There’s a general assumption when most people hear the word ‘luxury’ that is usually associated with the word ‘frivolous’. Indeed, most people have little knowledge of the fact that it is an industry worth over a trillion dollars and manages to maintain a steady annual growth percentage even during tough economic times.

The truth of the matter is that luxury targets and exploits our inner, most buried desire to own something that expresses and signifies a certain level of self-worth set upon by our very selves. It’s hard to suppress that inner teenager when a red Ferrari pulls up beside your Toyota Camry at a stoplight. That ‘what if’ moment is almost 100% inevitable.

At the beginning of our week-long exploration into the Luxury Management MBA Boot Camp, Professor Alessandro Brun conveyed this loud and clear; reminding us that perception is everything and value is what makes it. Our multi-ethnic, multifaceted and richly diverse collective of experiences allowed for each topic of discussion to become a learning opportunity. In particular, we explored the friendly/rivalry differences between luxury according to the French and according to the Italians through dynamic group work activities. Last but not least, wandering the high streets of Milan, in search of our very own luxury experiences, we learned first-hand what if felt like to hold luxury in our hands and subconsciously create our own perceived value.

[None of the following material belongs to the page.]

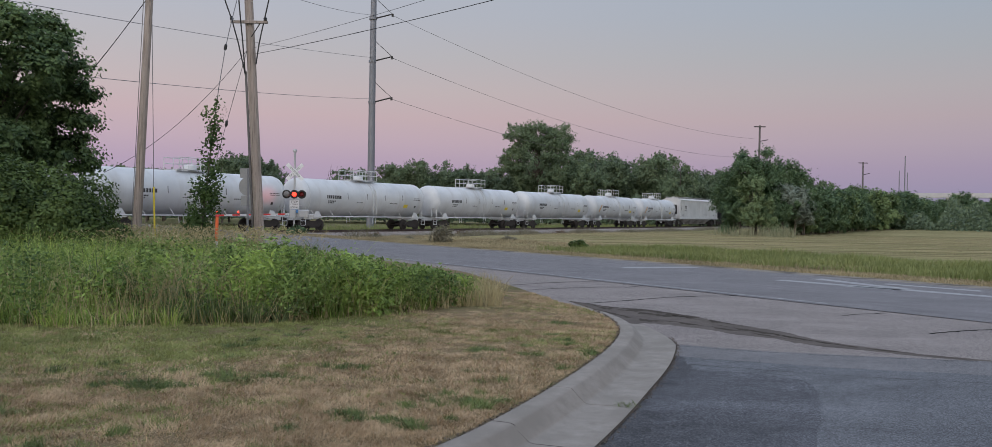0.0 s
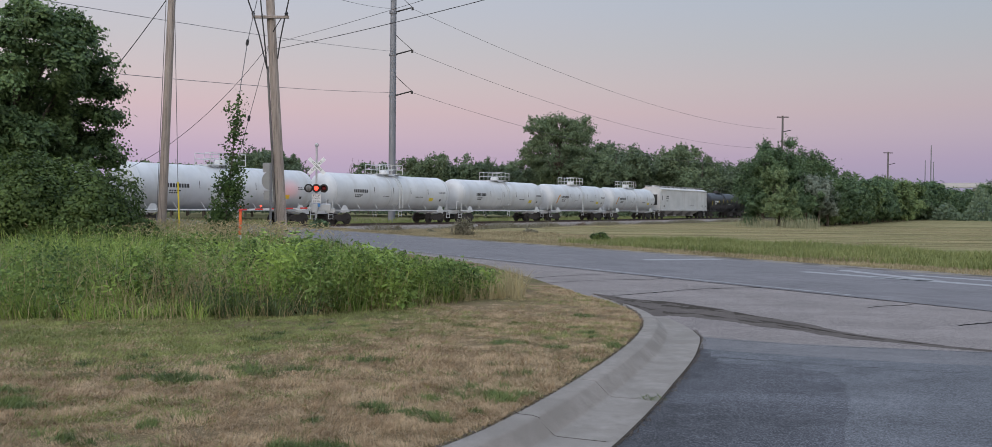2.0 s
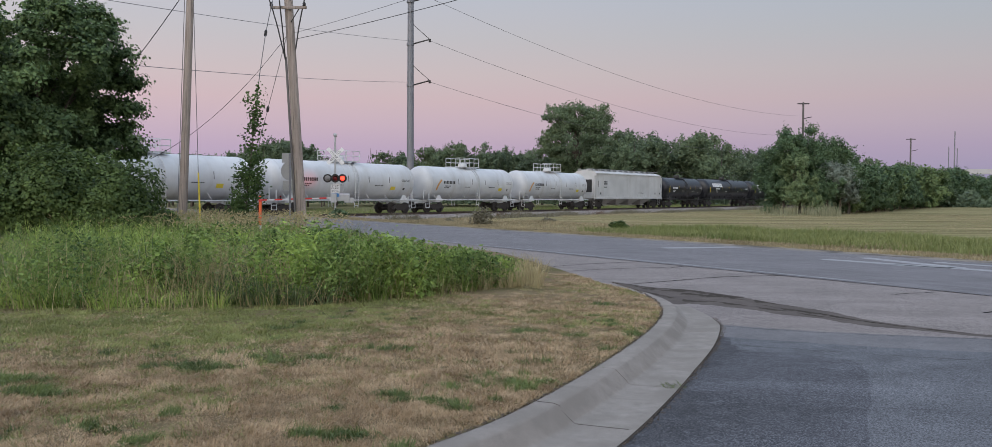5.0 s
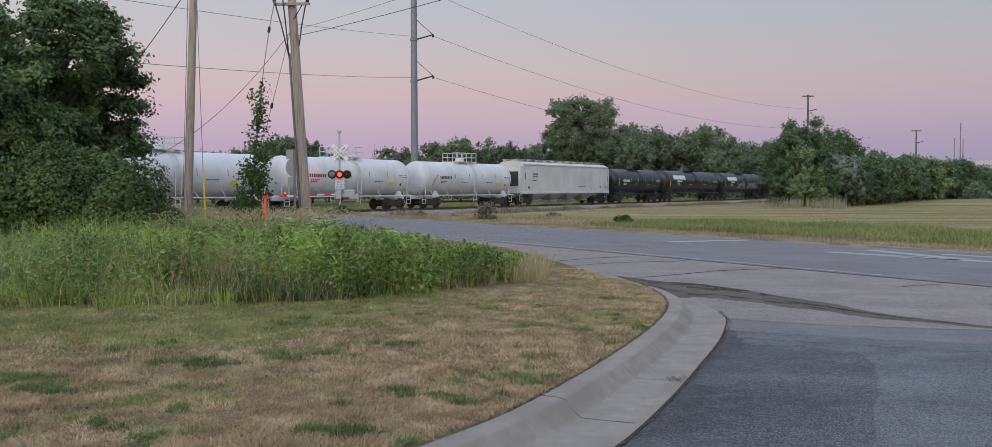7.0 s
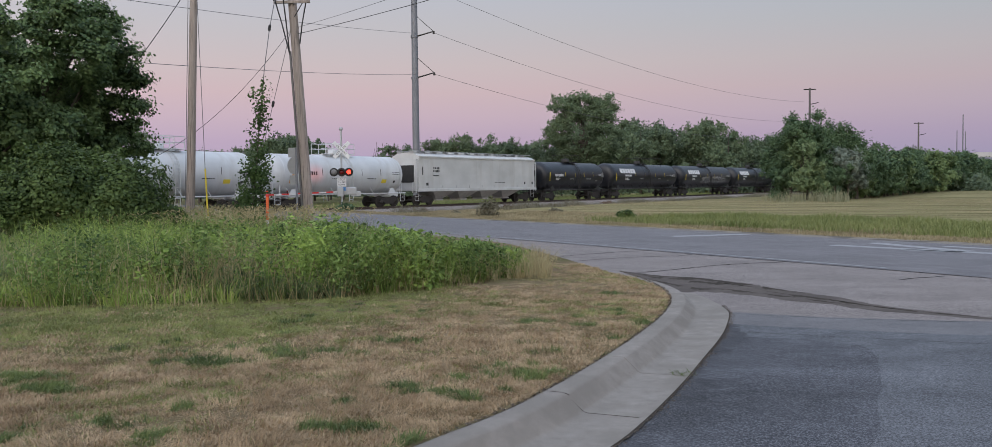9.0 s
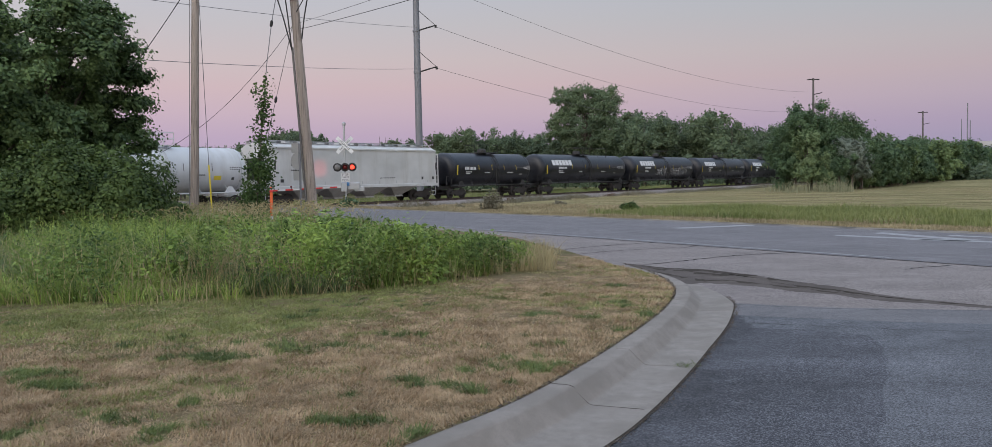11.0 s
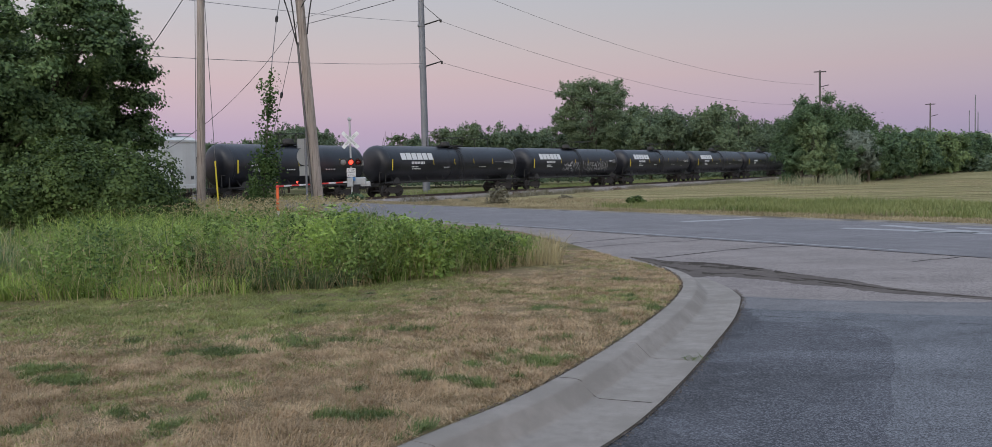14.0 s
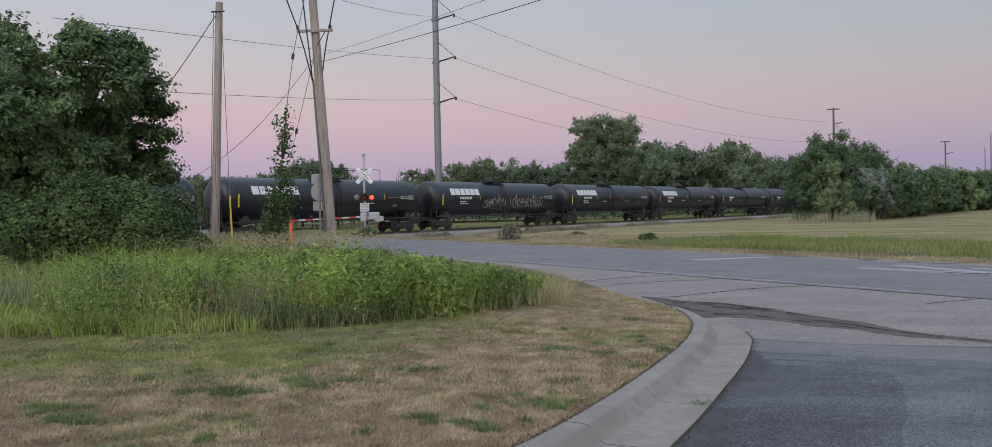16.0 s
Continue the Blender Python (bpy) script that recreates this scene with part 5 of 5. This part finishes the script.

We wrapped up the week presenting and sharing our feedback for the brands that we chose to ‘investigate’ using the tools we learned from all of our professors. The importance of brand image, value perception, brand alignment and what all that means in terms of revenue; any of which can be applied to several industries. From this perspective, one could also apply these principles to education and the programs we have all chosen for ourselves.

Personally, I found a lot of value not only in the course material, but also in the diverse environment in which I had the chance to discuss it. Value, though completely relative to one’s perception, is a very important element for any product whether an educational program or a Chanel bag. It really makes you think!